**EXERCISE DIRECTIONS:** Work through the data below and give the number of lines holding "Continue", nothing more.
━━ AVAILABLE DATA ━━
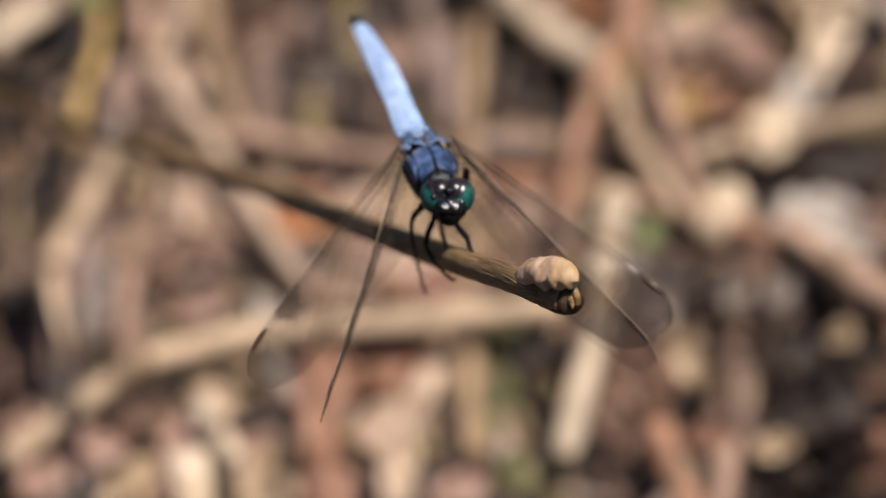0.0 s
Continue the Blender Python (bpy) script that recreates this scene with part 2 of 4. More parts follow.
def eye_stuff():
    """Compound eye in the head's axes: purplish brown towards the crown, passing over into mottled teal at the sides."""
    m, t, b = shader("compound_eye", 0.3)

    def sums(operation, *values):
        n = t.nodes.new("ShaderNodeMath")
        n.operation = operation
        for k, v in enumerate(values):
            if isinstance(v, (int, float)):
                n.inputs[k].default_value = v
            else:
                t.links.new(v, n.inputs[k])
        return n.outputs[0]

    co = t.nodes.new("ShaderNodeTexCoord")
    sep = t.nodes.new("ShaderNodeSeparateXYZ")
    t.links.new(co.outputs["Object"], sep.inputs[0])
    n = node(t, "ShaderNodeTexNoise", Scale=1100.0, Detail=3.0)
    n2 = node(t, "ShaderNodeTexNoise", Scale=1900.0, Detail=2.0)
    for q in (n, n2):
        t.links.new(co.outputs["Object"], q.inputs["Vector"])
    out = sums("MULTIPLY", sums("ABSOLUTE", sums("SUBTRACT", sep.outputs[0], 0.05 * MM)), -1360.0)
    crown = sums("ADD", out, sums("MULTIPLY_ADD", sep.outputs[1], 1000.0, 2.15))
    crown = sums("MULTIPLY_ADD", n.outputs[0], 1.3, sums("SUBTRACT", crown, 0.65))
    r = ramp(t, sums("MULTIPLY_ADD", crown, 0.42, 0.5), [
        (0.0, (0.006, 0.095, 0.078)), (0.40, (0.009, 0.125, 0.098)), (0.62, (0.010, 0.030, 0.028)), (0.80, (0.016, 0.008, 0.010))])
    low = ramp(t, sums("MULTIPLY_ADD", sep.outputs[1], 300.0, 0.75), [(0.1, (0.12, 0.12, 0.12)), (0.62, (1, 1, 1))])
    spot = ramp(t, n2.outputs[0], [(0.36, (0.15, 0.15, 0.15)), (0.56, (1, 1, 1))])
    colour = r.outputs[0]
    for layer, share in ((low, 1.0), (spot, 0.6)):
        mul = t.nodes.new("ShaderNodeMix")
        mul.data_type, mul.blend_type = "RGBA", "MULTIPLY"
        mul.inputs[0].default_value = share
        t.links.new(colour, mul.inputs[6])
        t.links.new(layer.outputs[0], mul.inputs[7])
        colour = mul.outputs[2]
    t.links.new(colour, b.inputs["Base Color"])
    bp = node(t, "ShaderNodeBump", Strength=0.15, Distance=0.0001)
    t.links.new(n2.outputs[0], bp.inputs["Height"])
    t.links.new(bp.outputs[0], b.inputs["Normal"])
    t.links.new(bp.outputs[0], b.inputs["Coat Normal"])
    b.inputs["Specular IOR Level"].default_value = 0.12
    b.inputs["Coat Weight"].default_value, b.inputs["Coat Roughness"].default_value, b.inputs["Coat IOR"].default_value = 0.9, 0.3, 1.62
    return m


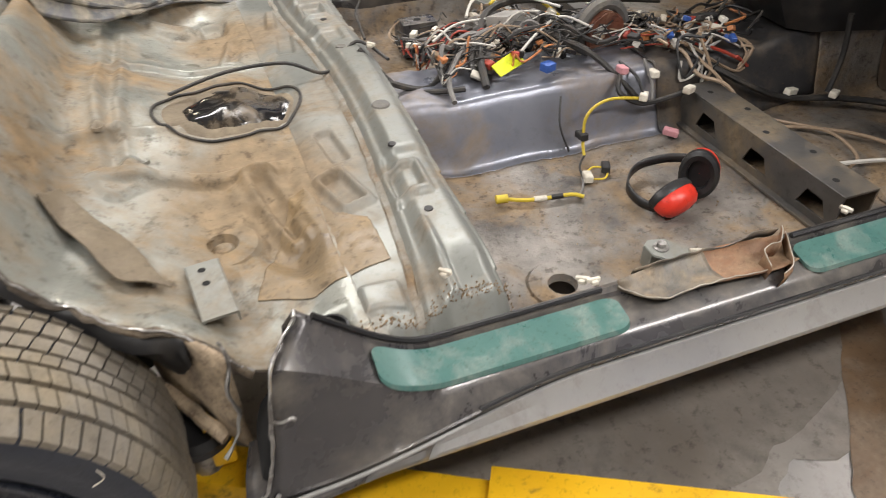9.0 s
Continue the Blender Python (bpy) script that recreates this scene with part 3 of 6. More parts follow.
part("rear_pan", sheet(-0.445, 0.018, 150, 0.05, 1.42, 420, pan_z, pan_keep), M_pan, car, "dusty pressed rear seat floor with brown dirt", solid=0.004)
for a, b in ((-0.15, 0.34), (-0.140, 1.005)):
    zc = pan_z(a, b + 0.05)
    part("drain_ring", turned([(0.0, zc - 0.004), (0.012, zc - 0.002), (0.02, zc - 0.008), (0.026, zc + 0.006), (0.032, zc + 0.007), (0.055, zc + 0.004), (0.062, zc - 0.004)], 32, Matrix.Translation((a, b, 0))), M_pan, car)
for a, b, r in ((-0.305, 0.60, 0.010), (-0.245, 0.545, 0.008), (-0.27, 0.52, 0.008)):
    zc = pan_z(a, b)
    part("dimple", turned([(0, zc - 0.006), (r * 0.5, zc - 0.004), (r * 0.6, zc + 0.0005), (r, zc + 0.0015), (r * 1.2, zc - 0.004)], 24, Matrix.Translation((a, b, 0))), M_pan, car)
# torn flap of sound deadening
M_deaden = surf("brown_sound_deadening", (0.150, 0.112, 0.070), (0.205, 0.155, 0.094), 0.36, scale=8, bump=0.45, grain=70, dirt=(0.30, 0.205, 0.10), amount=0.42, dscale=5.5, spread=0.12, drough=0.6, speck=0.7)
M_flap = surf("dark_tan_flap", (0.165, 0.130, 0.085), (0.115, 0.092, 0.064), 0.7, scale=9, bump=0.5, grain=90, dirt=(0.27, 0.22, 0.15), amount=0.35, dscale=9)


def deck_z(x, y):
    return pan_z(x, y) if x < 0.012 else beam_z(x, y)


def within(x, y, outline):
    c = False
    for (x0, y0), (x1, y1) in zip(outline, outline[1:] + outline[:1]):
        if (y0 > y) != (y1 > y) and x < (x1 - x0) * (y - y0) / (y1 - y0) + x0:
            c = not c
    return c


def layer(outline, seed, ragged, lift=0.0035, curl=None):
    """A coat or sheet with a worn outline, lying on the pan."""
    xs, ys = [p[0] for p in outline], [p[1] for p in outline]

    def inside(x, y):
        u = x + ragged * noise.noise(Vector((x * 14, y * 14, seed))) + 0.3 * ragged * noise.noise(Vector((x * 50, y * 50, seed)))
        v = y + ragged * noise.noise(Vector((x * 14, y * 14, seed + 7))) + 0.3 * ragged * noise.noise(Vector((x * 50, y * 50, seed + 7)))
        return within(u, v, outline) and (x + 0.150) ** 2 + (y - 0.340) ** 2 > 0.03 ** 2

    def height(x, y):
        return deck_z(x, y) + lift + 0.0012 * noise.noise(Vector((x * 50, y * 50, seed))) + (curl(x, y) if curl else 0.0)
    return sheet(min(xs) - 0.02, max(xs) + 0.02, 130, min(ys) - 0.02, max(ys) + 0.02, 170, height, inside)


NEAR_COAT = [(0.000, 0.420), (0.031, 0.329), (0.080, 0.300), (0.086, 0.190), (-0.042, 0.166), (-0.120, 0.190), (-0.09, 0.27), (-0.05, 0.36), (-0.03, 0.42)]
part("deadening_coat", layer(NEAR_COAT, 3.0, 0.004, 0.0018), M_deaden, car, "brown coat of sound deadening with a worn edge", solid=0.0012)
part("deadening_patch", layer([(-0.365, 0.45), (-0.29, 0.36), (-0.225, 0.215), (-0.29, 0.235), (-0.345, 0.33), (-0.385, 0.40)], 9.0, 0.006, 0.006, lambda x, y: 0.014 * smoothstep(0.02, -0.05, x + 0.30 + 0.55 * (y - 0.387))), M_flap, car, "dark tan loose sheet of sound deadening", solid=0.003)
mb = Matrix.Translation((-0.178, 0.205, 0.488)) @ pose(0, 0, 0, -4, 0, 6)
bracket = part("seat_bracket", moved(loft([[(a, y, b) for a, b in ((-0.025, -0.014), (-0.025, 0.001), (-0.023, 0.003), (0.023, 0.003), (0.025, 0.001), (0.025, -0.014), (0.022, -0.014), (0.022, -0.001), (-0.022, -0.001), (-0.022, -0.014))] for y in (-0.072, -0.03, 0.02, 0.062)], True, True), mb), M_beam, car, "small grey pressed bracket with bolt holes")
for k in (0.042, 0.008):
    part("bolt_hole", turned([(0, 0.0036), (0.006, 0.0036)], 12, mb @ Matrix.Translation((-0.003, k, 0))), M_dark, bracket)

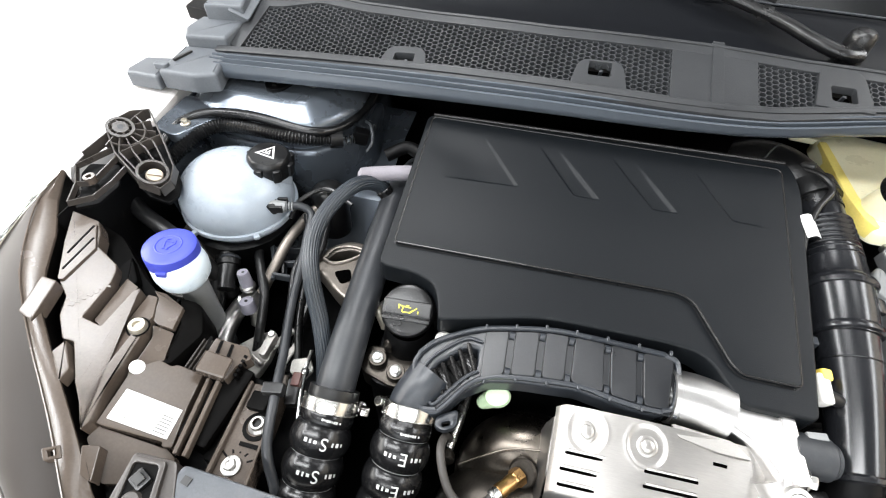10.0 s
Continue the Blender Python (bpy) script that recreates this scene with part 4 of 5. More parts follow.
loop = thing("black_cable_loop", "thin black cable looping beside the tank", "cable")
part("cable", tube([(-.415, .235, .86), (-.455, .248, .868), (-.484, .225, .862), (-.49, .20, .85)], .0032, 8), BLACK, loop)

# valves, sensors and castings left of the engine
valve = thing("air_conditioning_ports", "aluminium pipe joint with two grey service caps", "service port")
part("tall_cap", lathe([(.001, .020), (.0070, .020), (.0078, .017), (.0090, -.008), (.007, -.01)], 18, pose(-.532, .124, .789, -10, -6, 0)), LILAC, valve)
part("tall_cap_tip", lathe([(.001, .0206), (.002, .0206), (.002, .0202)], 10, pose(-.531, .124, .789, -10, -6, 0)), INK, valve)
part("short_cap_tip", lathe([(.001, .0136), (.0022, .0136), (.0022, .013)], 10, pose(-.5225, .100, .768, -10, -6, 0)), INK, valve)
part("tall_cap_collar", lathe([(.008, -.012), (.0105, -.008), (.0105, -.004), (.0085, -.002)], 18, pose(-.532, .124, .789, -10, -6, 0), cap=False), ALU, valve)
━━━
**CORRECT ANSWER:** 3